Acting as a Trustee or a Power of Attorney Agent is a lot of work which involves a significant degree of liability. Because of this, a person or organization acting as Trustee or a Power of Attorney Agent is entitled to compensation for such services. Although Trusts and Power of Attorney documents may specify the amount of compensation, most estate plans state that the Trustee / Power of Attorney agent shall receive “reasonable compensation,” which is a term of art referenced by the California Probate Code. How do you know whether compensation is “reasonable”?
“Reasonable compensation” is not a defined term. When California courts determine “reasonable compensation,” they look at specific factors in accordance to California Rules of Court which are:
• The gross income of the trust;
• The success or failure of the trustee's administration, as measured, e.g., by the growth in value of the investments;
• Any unusual skill, expertise, or experience that the trustee has brought to the position, e.g., investment management expertise;
• The "fidelity" or "disloyalty" shown by the trustee,
• The amount of risk and responsibility assumed by the trustee, as measured, e.g., by negotiation of oil leases or management of a large office building;
• The time that the trustee spent performing trust duties;
• The custom in the community, including the compensation allowed to trustees by settlors or courts and the fees charged by corporate trustees; and
• Whether the work was routine or required more than ordinary skill and judgment.
In practice, most non-professional Trustees use corporate trustee fee schedules as an upper limit on their own fees. These fee schedules are not legal standards but they may suggest benchmarks for what constitutes “reasonable compensation.” Corporate trustee fees on the first $1 million of market value of trust assets tend to range from 1.0 to 1.3 percent and fees on the second $1 million tend to range from 0.70 to 1.25 percent per year. Therefore, a non-professional trustee taking a fee slightly less than that would likely fall within “reasonable compensation.”

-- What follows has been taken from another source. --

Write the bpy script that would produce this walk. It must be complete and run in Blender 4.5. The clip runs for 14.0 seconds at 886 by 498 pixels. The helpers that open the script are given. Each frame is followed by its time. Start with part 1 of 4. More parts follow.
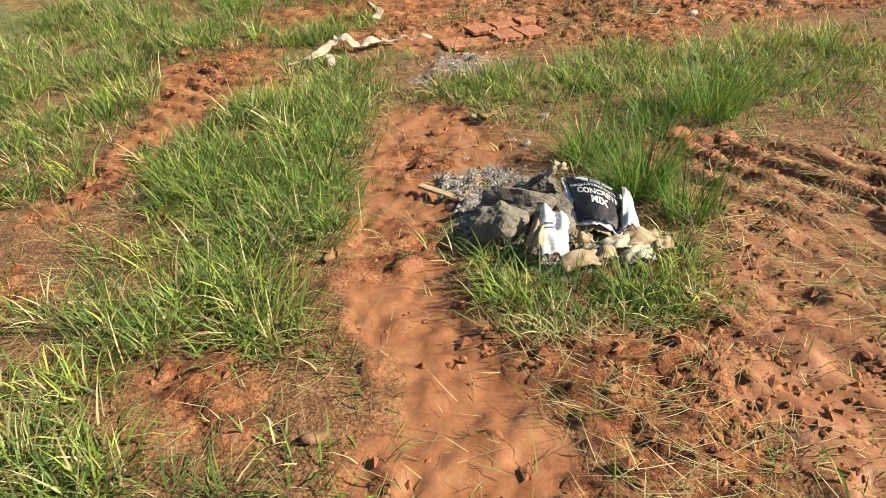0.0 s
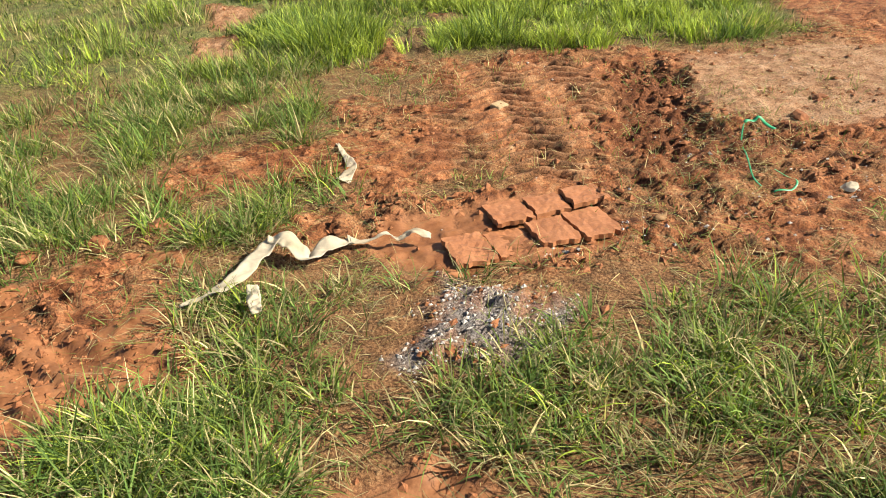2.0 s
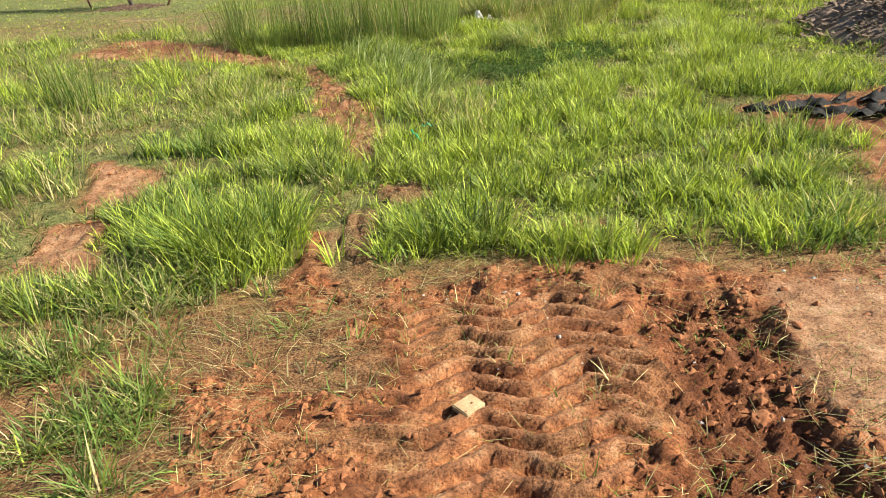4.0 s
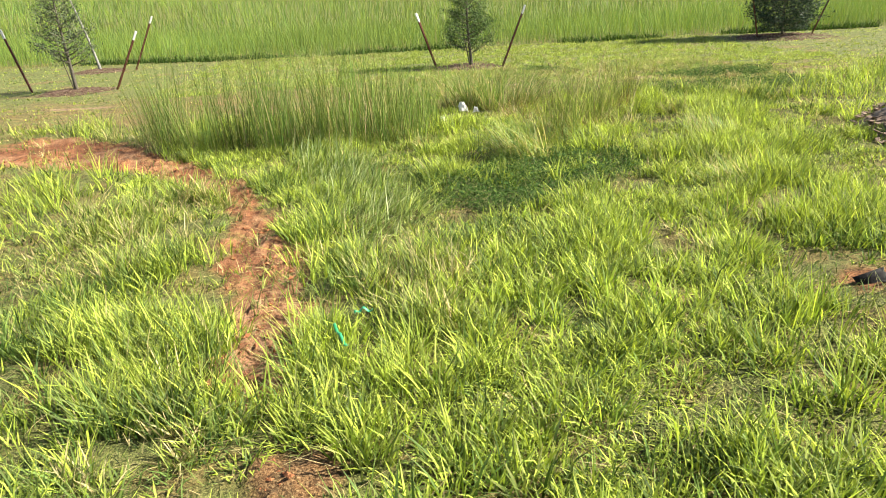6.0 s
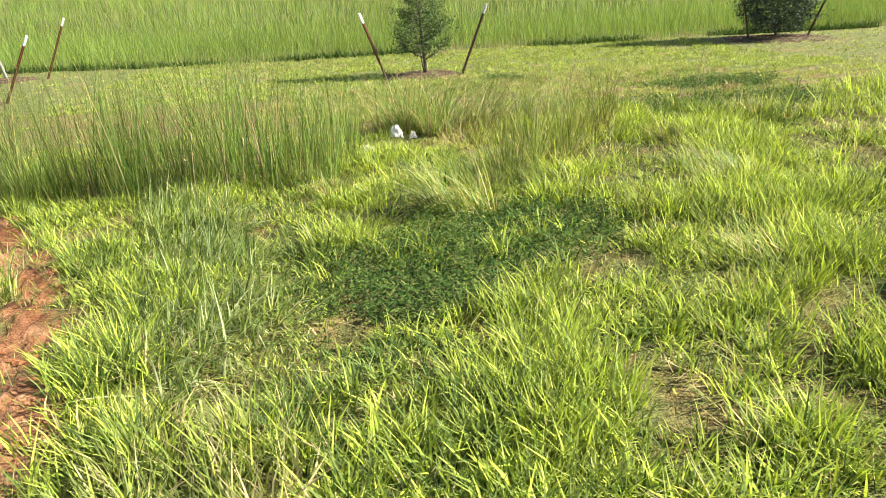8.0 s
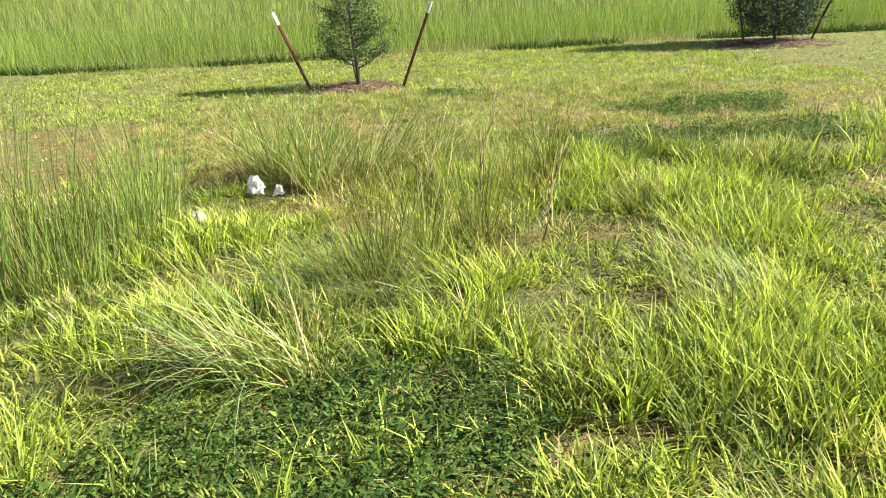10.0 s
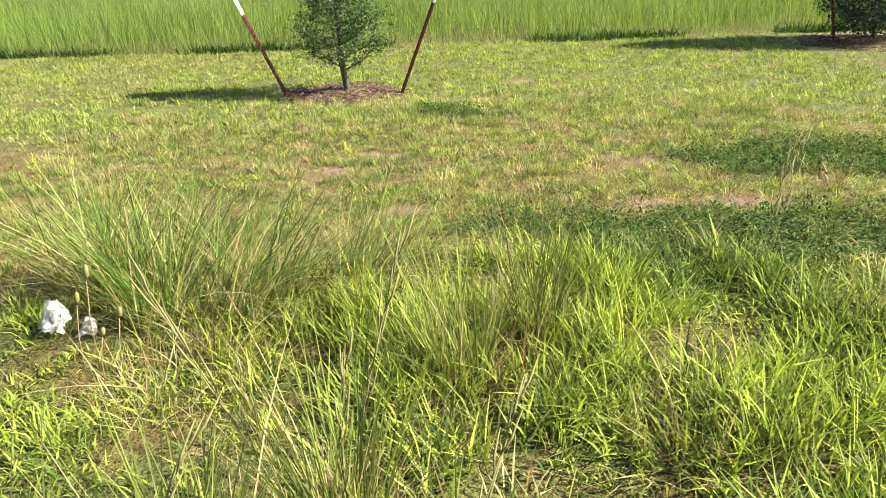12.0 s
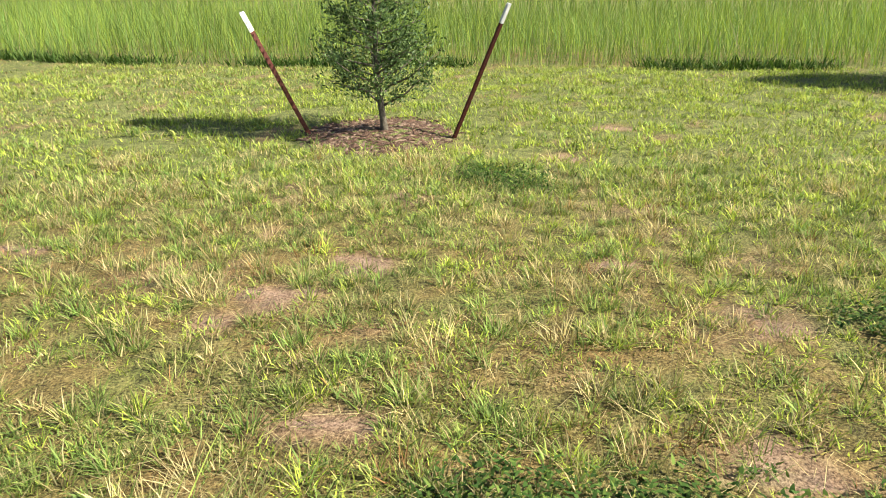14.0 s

It is important to note that although the Trustee / Power of Attorneyt Agent are entitled by law to “reasonable compensation,” the Trustee’s / Power of Attorney’ Agent’s method for determining “reasonable compensation” is not final and may be challenged by beneficiaries of the trust. The judge will ultimately look to the factors listed above to determine whether a particular fee is “reasonable.” However, because the method based on corporate trustee schedules is so common, it is likely a good benchmark for what a judge will ultimately determine whether a fee is “reasonable.”